• What you should do
Reproduce the listing below in full and without alteration, apart from its pictures.

• Collected material
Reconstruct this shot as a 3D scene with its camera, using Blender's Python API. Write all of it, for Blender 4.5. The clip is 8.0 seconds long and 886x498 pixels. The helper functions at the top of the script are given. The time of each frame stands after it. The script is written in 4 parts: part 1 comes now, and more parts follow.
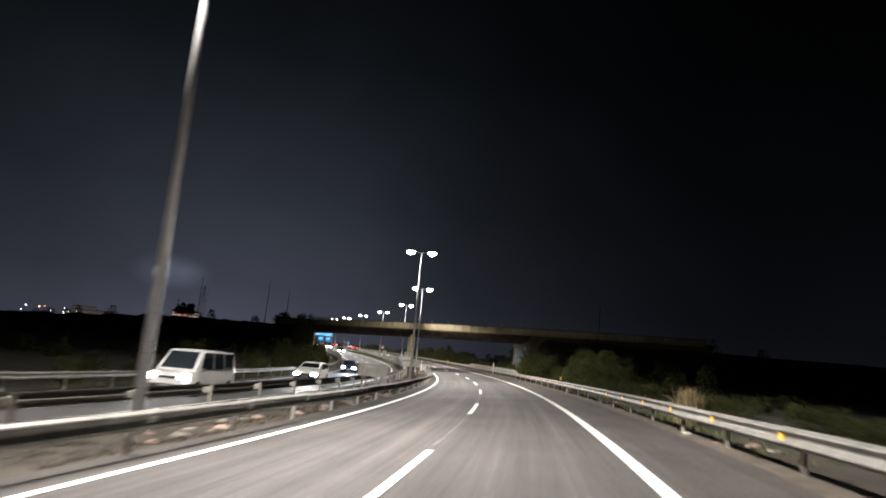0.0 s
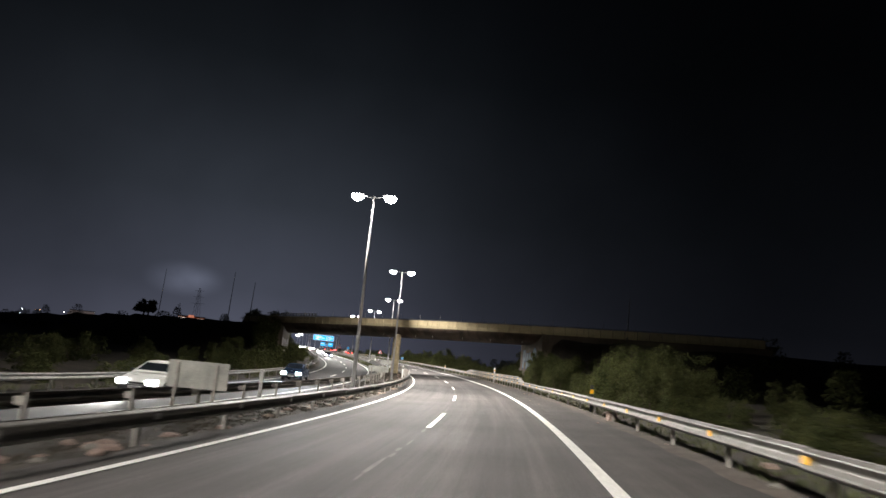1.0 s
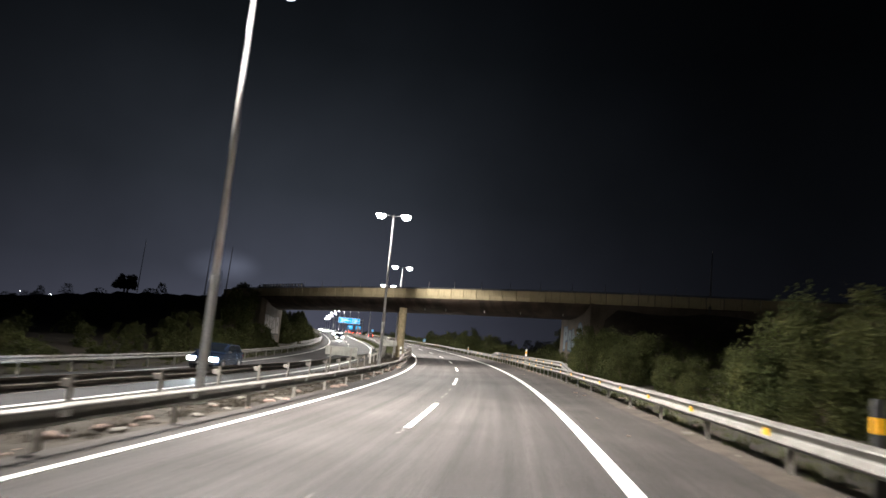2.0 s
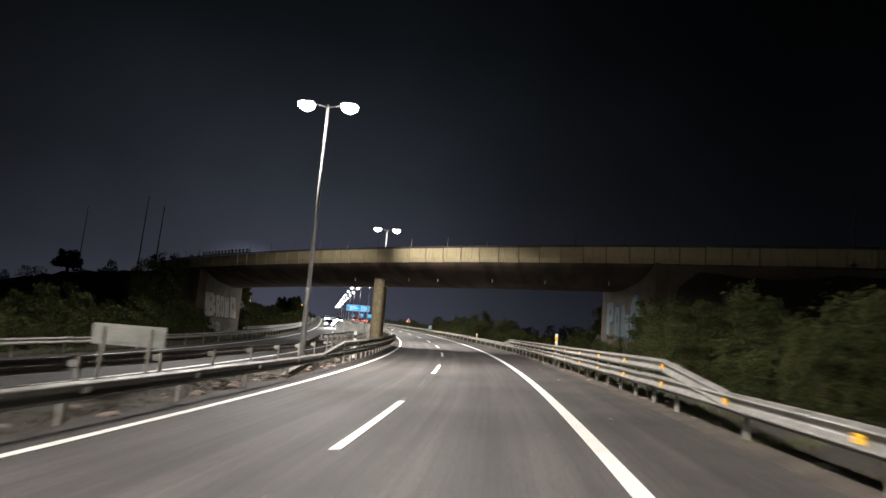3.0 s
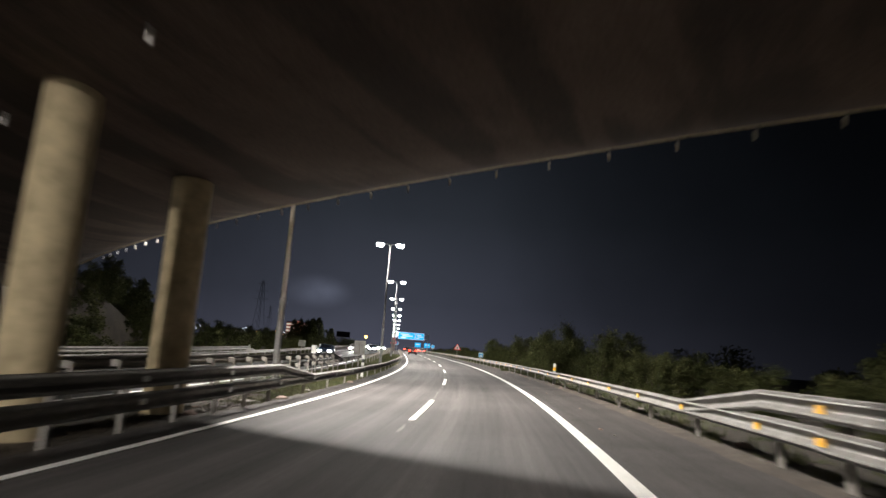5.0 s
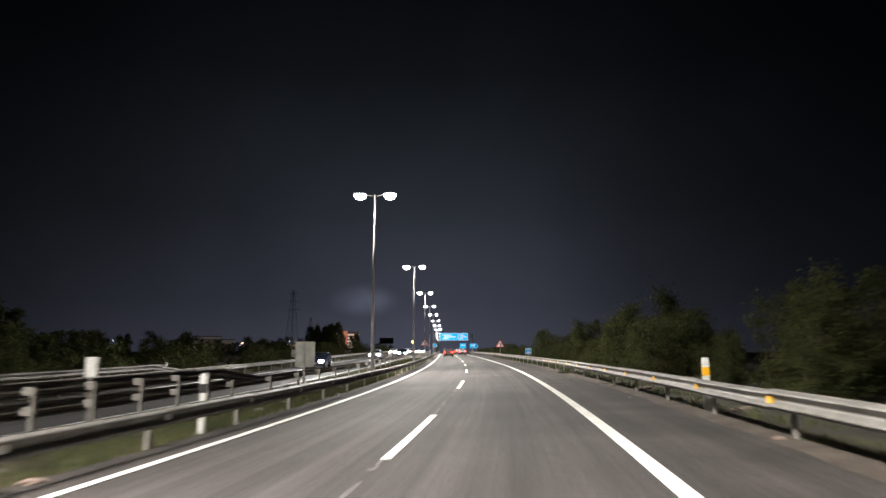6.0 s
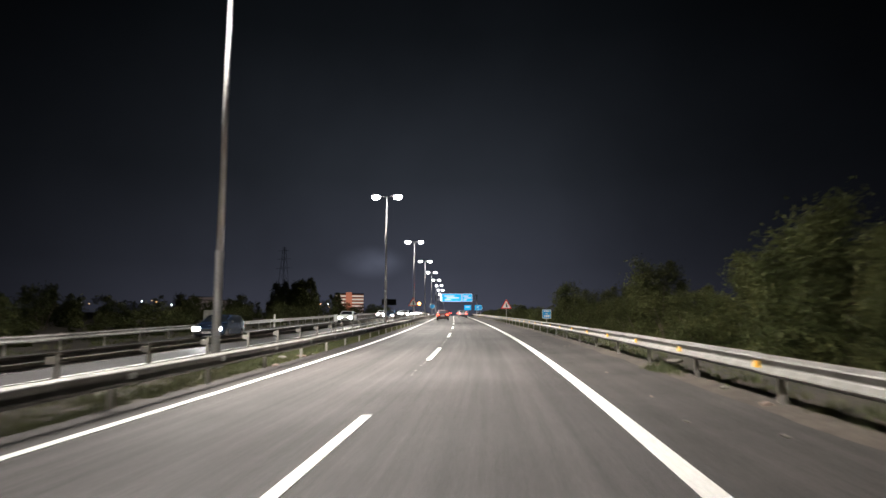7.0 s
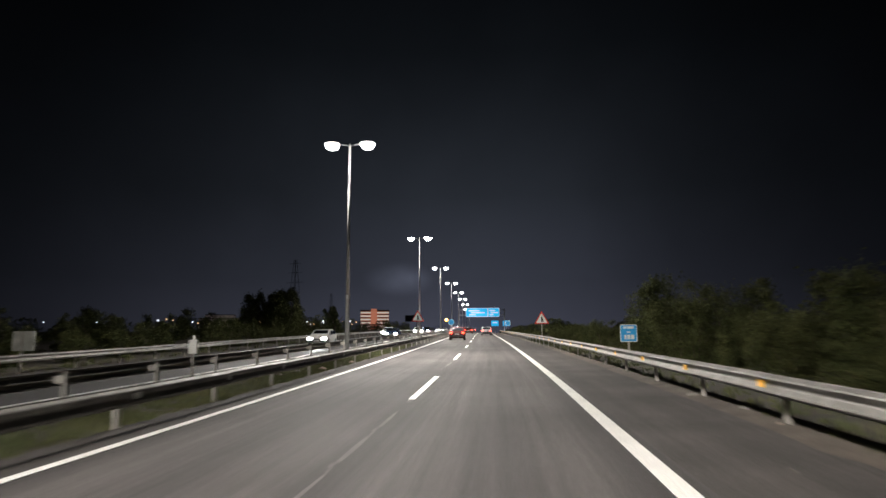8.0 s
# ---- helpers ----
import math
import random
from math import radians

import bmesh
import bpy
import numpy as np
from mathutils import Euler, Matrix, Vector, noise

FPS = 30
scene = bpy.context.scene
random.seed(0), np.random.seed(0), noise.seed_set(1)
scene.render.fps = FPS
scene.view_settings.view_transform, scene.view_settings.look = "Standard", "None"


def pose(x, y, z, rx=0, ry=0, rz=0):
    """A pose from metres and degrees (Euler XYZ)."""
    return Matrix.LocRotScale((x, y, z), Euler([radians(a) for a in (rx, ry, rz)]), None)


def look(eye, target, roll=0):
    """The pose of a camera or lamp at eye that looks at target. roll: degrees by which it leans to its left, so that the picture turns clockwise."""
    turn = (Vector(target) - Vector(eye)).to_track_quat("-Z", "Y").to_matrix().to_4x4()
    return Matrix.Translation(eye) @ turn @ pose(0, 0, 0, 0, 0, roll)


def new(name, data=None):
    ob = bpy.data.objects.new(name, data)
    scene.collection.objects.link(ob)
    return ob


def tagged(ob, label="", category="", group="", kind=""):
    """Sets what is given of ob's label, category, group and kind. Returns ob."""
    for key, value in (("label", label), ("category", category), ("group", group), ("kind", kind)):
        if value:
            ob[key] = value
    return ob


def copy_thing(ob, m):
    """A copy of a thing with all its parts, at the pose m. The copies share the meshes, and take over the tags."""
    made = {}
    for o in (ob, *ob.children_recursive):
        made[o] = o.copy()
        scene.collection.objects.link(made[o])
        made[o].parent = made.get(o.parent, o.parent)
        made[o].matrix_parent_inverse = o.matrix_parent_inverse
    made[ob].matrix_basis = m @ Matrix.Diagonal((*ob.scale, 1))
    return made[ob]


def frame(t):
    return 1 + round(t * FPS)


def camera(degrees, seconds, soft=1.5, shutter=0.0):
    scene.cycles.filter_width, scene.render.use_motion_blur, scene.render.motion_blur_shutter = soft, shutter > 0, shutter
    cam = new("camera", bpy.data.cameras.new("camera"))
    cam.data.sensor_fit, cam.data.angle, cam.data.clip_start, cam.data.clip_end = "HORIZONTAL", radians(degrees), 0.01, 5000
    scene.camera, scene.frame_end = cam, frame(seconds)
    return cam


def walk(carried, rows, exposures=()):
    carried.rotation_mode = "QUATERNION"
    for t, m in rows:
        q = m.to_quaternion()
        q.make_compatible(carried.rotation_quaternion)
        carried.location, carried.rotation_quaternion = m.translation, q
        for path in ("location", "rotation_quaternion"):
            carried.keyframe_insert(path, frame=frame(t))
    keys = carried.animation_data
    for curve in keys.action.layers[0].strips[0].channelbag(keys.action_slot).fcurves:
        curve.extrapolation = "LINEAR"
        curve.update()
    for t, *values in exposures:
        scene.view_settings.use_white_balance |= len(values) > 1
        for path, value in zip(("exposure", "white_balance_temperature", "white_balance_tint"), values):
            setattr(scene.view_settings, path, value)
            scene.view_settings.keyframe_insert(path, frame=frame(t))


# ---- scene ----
# ---- camera ----
PATH = [
    (0.0, (1.754, -2.638, 1.544), 9.048, 9.984, 5.086),
    (0.2, (1.917, 2.030, 1.643), 8.806, 11.259, 5.337),
    (0.5, (1.912, 8.031, 1.581), 8.616, 11.041, 5.214),
    (1.0, (1.657, 18.839, 1.579), 10.167, 10.532, 5.294),
    (1.5, (1.101, 29.650, 1.578), 12.043, 9.767, 4.118),
    (1.7, (0.800, 33.906, 1.632), 12.475, 9.460, 4.361),
    (2.8, (-1.799, 58.141, 1.753), 13.907, 7.675, 5.782),
    (3.0, (-2.358, 62.366, 1.764), 14.548, 7.810, 4.559),
    (3.5, (-4.167, 73.266, 1.868), 16.639, 8.881, 5.583),
    (4.0, (-6.230, 84.295, 1.993), 18.191, 9.819, 6.521),
    (4.5, (-8.475, 94.550, 2.082), 19.547, 9.955, 6.088),
    (4.7, (-9.505, 99.076, 2.127), 19.952, 9.923, 5.388),
    (5.8, (-16.152, 123.633, 2.547), 23.874, 10.301, 0.610),
    (6.0, (-17.400, 127.800, 2.621), 24.478, 10.007, -0.134),
    (6.5, (-21.056, 138.771, 2.880), 25.172, 8.655, -0.173),
    (6.8, (-23.519, 145.641, 2.988), 25.180, 7.734, -0.256),
    (7.0, (-25.060, 149.930, 3.115), 25.200, 6.730, 0.150),
    (7.5, (-28.850, 160.020, 3.404), 26.890, 7.135, -0.330),
    (8.0, (-33.286, 171.196, 3.712), 27.649, 8.135, -0.348),
]


def aim(eye, yaw, pitch, roll):
    y, p = radians(yaw), radians(pitch)
    ahead = Vector((-math.sin(y) * math.cos(p), math.cos(y) * math.cos(p), math.sin(p)))
    return look(eye, Vector(eye) + ahead * 10, roll)


cam = camera(68.14, 8.0, soft=1.5, shutter=0.3)
walk(cam, [(t, aim(e, y, p, r)) for t, e, y, p, r in PATH], exposures=[(0.0, 0.3), (0.5, 0.3), (1.0, 0.6), (1.6, 0.6), (3.0, 0.2), (3.6, 0.1), (4.0, -0.1), (4.6, 0.3), (5.8, 0.2), (6.6, 0.3), (7.0, 0.2), (7.4, -0.2), (8.0, 0.0)])

# ---- world: night sky with a glow of town light low down ----
world = bpy.data.worlds.new("night_sky")
scene.world = world
world.use_nodes = True
wn, wl = world.node_tree.nodes, world.node_tree.links
wn.clear()
w_out = wn.new("ShaderNodeOutputWorld")
w_bg = wn.new("ShaderNodeBackground")
w_co = wn.new("ShaderNodeTexCoord")
w_sep = wn.new("ShaderNodeSeparateXYZ")
w_ramp = wn.new("ShaderNodeValToRGB")
w_ramp.color_ramp.elements[0].position = 0.0
w_ramp.color_ramp.elements[0].color = (0.0142, 0.0150, 0.0212, 1)
w_ramp.color_ramp.elements[1].position = 0.75
w_ramp.color_ramp.elements[1].color = (0.0006, 0.0006, 0.0009, 1)
for w_at, w_col in ((0.09, (0.0079, 0.0087, 0.0120)), (0.22, (0.0042, 0.0049, 0.0064)), (0.42, (0.0017, 0.0021, 0.0027))):
    el = w_ramp.color_ramp.elements.new(w_at)
    el.color = (*w_col, 1)
# haze over the lit motorway; the lobe also stands in for lamp glare
w_dot = wn.new("ShaderNodeVectorMath")
w_dot.operation = "DOT_PRODUCT"
w_dot.inputs[1].default_value = (-0.462, 0.870, 0.17)
w_pow = wn.new("ShaderNodeMath")
w_pow.operation = "POWER"
w_pow.inputs[1].default_value = 13.0
w_map = wn.new("ShaderNodeMapRange")
w_map.inputs[3].default_value, w_map.inputs[4].default_value = 0.32, 4.2
w_noise = wn.new("ShaderNodeTexNoise")
w_noise.inputs["Scale"].default_value = 3.0
w_noise.inputs["Detail"].default_value = 4.0
w_nm = wn.new("ShaderNodeMapRange")
w_nm.inputs[1].default_value, w_nm.inputs[2].default_value = 0.35, 0.7
w_nm.inputs[3].default_value, w_nm.inputs[4].default_value = 0.85, 1.2
w_mul = wn.new("ShaderNodeMath")
w_mul.operation = "MULTIPLY"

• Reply
Reconstruct this shot as a 3D scene with its camera, using Blender's Python API. Write all of it, for Blender 4.5. The clip is 8.0 seconds long and 886x498 pixels. The helper functions at the top of the script are given. The time of each frame stands after it. The script is written in 4 parts: part 1 comes now, and more parts follow.
0.0 s
1.0 s
2.0 s
3.0 s
5.0 s
6.0 s
7.0 s
8.0 s
# ---- helpers ----
import math
import random
from math import radians

import bmesh
import bpy
import numpy as np
from mathutils import Euler, Matrix, Vector, noise

FPS = 30
scene = bpy.context.scene
random.seed(0), np.random.seed(0), noise.seed_set(1)
scene.render.fps = FPS
scene.view_settings.view_transform, scene.view_settings.look = "Standard", "None"


def pose(x, y, z, rx=0, ry=0, rz=0):
    """A pose from metres and degrees (Euler XYZ)."""
    return Matrix.LocRotScale((x, y, z), Euler([radians(a) for a in (rx, ry, rz)]), None)


def look(eye, target, roll=0):
    """The pose of a camera or lamp at eye that looks at target. roll: degrees by which it leans to its left, so that the picture turns clockwise."""
    turn = (Vector(target) - Vector(eye)).to_track_quat("-Z", "Y").to_matrix().to_4x4()
    return Matrix.Translation(eye) @ turn @ pose(0, 0, 0, 0, 0, roll)


def new(name, data=None):
    ob = bpy.data.objects.new(name, data)
    scene.collection.objects.link(ob)
    return ob


def tagged(ob, label="", category="", group="", kind=""):
    """Sets what is given of ob's label, category, group and kind. Returns ob."""
    for key, value in (("label", label), ("category", category), ("group", group), ("kind", kind)):
        if value:
            ob[key] = value
    return ob


def copy_thing(ob, m):
    """A copy of a thing with all its parts, at the pose m. The copies share the meshes, and take over the tags."""
    made = {}
    for o in (ob, *ob.children_recursive):
        made[o] = o.copy()
        scene.collection.objects.link(made[o])
        made[o].parent = made.get(o.parent, o.parent)
        made[o].matrix_parent_inverse = o.matrix_parent_inverse
    made[ob].matrix_basis = m @ Matrix.Diagonal((*ob.scale, 1))
    return made[ob]


def frame(t):
    return 1 + round(t * FPS)


def camera(degrees, seconds, soft=1.5, shutter=0.0):
    scene.cycles.filter_width, scene.render.use_motion_blur, scene.render.motion_blur_shutter = soft, shutter > 0, shutter
    cam = new("camera", bpy.data.cameras.new("camera"))
    cam.data.sensor_fit, cam.data.angle, cam.data.clip_start, cam.data.clip_end = "HORIZONTAL", radians(degrees), 0.01, 5000
    scene.camera, scene.frame_end = cam, frame(seconds)
    return cam


def walk(carried, rows, exposures=()):
    carried.rotation_mode = "QUATERNION"
    for t, m in rows:
        q = m.to_quaternion()
        q.make_compatible(carried.rotation_quaternion)
        carried.location, carried.rotation_quaternion = m.translation, q
        for path in ("location", "rotation_quaternion"):
            carried.keyframe_insert(path, frame=frame(t))
    keys = carried.animation_data
    for curve in keys.action.layers[0].strips[0].channelbag(keys.action_slot).fcurves:
        curve.extrapolation = "LINEAR"
        curve.update()
    for t, *values in exposures:
        scene.view_settings.use_white_balance |= len(values) > 1
        for path, value in zip(("exposure", "white_balance_temperature", "white_balance_tint"), values):
            setattr(scene.view_settings, path, value)
            scene.view_settings.keyframe_insert(path, frame=frame(t))


# ---- scene ----
# ---- camera ----
PATH = [
    (0.0, (1.754, -2.638, 1.544), 9.048, 9.984, 5.086),
    (0.2, (1.917, 2.030, 1.643), 8.806, 11.259, 5.337),
    (0.5, (1.912, 8.031, 1.581), 8.616, 11.041, 5.214),
    (1.0, (1.657, 18.839, 1.579), 10.167, 10.532, 5.294),
    (1.5, (1.101, 29.650, 1.578), 12.043, 9.767, 4.118),
    (1.7, (0.800, 33.906, 1.632), 12.475, 9.460, 4.361),
    (2.8, (-1.799, 58.141, 1.753), 13.907, 7.675, 5.782),
    (3.0, (-2.358, 62.366, 1.764), 14.548, 7.810, 4.559),
    (3.5, (-4.167, 73.266, 1.868), 16.639, 8.881, 5.583),
    (4.0, (-6.230, 84.295, 1.993), 18.191, 9.819, 6.521),
    (4.5, (-8.475, 94.550, 2.082), 19.547, 9.955, 6.088),
    (4.7, (-9.505, 99.076, 2.127), 19.952, 9.923, 5.388),
    (5.8, (-16.152, 123.633, 2.547), 23.874, 10.301, 0.610),
    (6.0, (-17.400, 127.800, 2.621), 24.478, 10.007, -0.134),
    (6.5, (-21.056, 138.771, 2.880), 25.172, 8.655, -0.173),
    (6.8, (-23.519, 145.641, 2.988), 25.180, 7.734, -0.256),
    (7.0, (-25.060, 149.930, 3.115), 25.200, 6.730, 0.150),
    (7.5, (-28.850, 160.020, 3.404), 26.890, 7.135, -0.330),
    (8.0, (-33.286, 171.196, 3.712), 27.649, 8.135, -0.348),
]


def aim(eye, yaw, pitch, roll):
    y, p = radians(yaw), radians(pitch)
    ahead = Vector((-math.sin(y) * math.cos(p), math.cos(y) * math.cos(p), math.sin(p)))
    return look(eye, Vector(eye) + ahead * 10, roll)


cam = camera(68.14, 8.0, soft=1.5, shutter=0.3)
walk(cam, [(t, aim(e, y, p, r)) for t, e, y, p, r in PATH], exposures=[(0.0, 0.3), (0.5, 0.3), (1.0, 0.6), (1.6, 0.6), (3.0, 0.2), (3.6, 0.1), (4.0, -0.1), (4.6, 0.3), (5.8, 0.2), (6.6, 0.3), (7.0, 0.2), (7.4, -0.2), (8.0, 0.0)])

# ---- world: night sky with a glow of town light low down ----
world = bpy.data.worlds.new("night_sky")
scene.world = world
world.use_nodes = True
wn, wl = world.node_tree.nodes, world.node_tree.links
wn.clear()
w_out = wn.new("ShaderNodeOutputWorld")
w_bg = wn.new("ShaderNodeBackground")
w_co = wn.new("ShaderNodeTexCoord")
w_sep = wn.new("ShaderNodeSeparateXYZ")
w_ramp = wn.new("ShaderNodeValToRGB")
w_ramp.color_ramp.elements[0].position = 0.0
w_ramp.color_ramp.elements[0].color = (0.0142, 0.0150, 0.0212, 1)
w_ramp.color_ramp.elements[1].position = 0.75
w_ramp.color_ramp.elements[1].color = (0.0006, 0.0006, 0.0009, 1)
for w_at, w_col in ((0.09, (0.0079, 0.0087, 0.0120)), (0.22, (0.0042, 0.0049, 0.0064)), (0.42, (0.0017, 0.0021, 0.0027))):
    el = w_ramp.color_ramp.elements.new(w_at)
    el.color = (*w_col, 1)
# haze over the lit motorway; the lobe also stands in for lamp glare
w_dot = wn.new("ShaderNodeVectorMath")
w_dot.operation = "DOT_PRODUCT"
w_dot.inputs[1].default_value = (-0.462, 0.870, 0.17)
w_pow = wn.new("ShaderNodeMath")
w_pow.operation = "POWER"
w_pow.inputs[1].default_value = 13.0
w_map = wn.new("ShaderNodeMapRange")
w_map.inputs[3].default_value, w_map.inputs[4].default_value = 0.32, 4.2
w_noise = wn.new("ShaderNodeTexNoise")
w_noise.inputs["Scale"].default_value = 3.0
w_noise.inputs["Detail"].default_value = 4.0
w_nm = wn.new("ShaderNodeMapRange")
w_nm.inputs[1].default_value, w_nm.inputs[2].default_value = 0.35, 0.7
w_nm.inputs[3].default_value, w_nm.inputs[4].default_value = 0.85, 1.2
w_mul = wn.new("ShaderNodeMath")
w_mul.operation = "MULTIPLY"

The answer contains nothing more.